— Start of Source material —
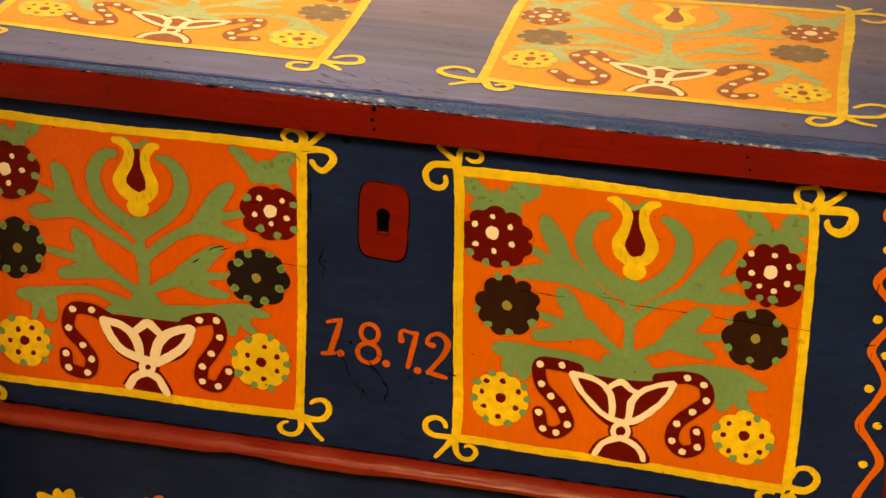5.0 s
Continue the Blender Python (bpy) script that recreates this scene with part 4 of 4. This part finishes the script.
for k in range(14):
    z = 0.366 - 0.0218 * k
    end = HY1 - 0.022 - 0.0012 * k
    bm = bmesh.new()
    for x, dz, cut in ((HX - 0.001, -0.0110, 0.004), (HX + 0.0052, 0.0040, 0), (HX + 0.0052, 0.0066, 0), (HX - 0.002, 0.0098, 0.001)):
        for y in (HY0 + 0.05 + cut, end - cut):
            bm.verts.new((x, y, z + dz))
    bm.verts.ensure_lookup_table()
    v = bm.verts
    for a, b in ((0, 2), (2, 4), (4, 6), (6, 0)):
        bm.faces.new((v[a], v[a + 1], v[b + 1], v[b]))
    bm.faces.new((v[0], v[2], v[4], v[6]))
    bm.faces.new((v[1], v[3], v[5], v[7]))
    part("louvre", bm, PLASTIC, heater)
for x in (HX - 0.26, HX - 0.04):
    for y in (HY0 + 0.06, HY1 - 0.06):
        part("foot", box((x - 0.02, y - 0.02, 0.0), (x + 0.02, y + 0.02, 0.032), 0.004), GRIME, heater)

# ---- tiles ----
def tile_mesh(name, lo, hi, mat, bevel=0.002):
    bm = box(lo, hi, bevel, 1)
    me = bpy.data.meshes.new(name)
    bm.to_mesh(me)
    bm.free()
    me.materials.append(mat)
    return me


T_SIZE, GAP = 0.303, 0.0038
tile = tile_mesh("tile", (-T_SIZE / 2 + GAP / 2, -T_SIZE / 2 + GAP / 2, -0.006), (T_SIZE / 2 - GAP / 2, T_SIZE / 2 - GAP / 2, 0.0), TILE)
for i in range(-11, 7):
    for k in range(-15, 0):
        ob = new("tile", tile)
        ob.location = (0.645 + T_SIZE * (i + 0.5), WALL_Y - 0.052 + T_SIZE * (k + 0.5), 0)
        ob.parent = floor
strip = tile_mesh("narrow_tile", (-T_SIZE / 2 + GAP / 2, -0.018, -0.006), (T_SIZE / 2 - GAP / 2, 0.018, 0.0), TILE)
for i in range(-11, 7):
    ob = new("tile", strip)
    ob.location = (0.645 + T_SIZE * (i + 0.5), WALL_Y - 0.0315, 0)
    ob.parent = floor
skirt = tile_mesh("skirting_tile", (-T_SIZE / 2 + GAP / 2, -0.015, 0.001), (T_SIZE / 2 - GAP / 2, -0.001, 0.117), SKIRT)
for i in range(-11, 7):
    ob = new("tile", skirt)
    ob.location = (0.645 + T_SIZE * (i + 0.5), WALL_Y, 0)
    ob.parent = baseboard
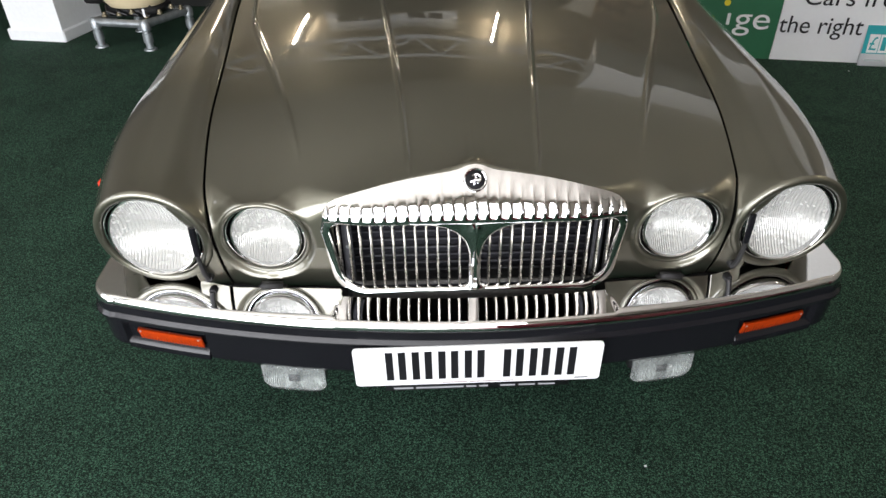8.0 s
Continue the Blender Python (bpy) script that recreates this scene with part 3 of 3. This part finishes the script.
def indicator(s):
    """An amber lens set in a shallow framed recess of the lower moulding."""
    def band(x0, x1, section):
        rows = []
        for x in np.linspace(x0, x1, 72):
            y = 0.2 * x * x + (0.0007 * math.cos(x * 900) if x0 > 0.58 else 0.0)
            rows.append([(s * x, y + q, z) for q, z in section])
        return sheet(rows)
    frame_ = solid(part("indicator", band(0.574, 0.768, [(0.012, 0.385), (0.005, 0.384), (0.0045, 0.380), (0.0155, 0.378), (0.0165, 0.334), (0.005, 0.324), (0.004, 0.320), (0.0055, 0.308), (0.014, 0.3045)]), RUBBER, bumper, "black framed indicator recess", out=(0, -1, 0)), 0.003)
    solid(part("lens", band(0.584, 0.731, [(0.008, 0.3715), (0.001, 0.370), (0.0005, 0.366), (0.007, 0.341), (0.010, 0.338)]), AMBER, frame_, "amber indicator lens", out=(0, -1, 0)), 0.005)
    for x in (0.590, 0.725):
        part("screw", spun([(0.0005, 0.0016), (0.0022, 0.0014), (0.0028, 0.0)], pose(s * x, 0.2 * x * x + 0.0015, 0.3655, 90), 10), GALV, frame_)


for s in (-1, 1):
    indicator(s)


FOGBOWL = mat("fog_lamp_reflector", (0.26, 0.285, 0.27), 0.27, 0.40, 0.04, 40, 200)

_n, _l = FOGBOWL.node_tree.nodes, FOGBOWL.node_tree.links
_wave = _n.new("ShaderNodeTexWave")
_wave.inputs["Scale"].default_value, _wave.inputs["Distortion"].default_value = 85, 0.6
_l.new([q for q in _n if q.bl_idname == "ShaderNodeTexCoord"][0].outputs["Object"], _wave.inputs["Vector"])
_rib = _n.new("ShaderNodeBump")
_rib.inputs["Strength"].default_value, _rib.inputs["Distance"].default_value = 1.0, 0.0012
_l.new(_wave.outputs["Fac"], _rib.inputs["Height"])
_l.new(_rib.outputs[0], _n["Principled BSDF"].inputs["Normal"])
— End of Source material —
Only the lines from the one that contains "3. This part finishes the script." to the end of the entries above should be given again, exactly and in full.

**Expected answer:**
Continue the Blender Python (bpy) script that recreates this scene with part 3 of 3. This part finishes the script.
def indicator(s):
    """An amber lens set in a shallow framed recess of the lower moulding."""
    def band(x0, x1, section):
        rows = []
        for x in np.linspace(x0, x1, 72):
            y = 0.2 * x * x + (0.0007 * math.cos(x * 900) if x0 > 0.58 else 0.0)
            rows.append([(s * x, y + q, z) for q, z in section])
        return sheet(rows)
    frame_ = solid(part("indicator", band(0.574, 0.768, [(0.012, 0.385), (0.005, 0.384), (0.0045, 0.380), (0.0155, 0.378), (0.0165, 0.334), (0.005, 0.324), (0.004, 0.320), (0.0055, 0.308), (0.014, 0.3045)]), RUBBER, bumper, "black framed indicator recess", out=(0, -1, 0)), 0.003)
    solid(part("lens", band(0.584, 0.731, [(0.008, 0.3715), (0.001, 0.370), (0.0005, 0.366), (0.007, 0.341), (0.010, 0.338)]), AMBER, frame_, "amber indicator lens", out=(0, -1, 0)), 0.005)
    for x in (0.590, 0.725):
        part("screw", spun([(0.0005, 0.0016), (0.0022, 0.0014), (0.0028, 0.0)], pose(s * x, 0.2 * x * x + 0.0015, 0.3655, 90), 10), GALV, frame_)


for s in (-1, 1):
    indicator(s)


FOGBOWL = mat("fog_lamp_reflector", (0.26, 0.285, 0.27), 0.27, 0.40, 0.04, 40, 200)

_n, _l = FOGBOWL.node_tree.nodes, FOGBOWL.node_tree.links
_wave = _n.new("ShaderNodeTexWave")
_wave.inputs["Scale"].default_value, _wave.inputs["Distortion"].default_value = 85, 0.6
_l.new([q for q in _n if q.bl_idname == "ShaderNodeTexCoord"][0].outputs["Object"], _wave.inputs["Vector"])
_rib = _n.new("ShaderNodeBump")
_rib.inputs["Strength"].default_value, _rib.inputs["Distance"].default_value = 1.0, 0.0012
_l.new(_wave.outputs["Fac"], _rib.inputs["Height"])
_l.new(_rib.outputs[0], _n["Principled BSDF"].inputs["Normal"])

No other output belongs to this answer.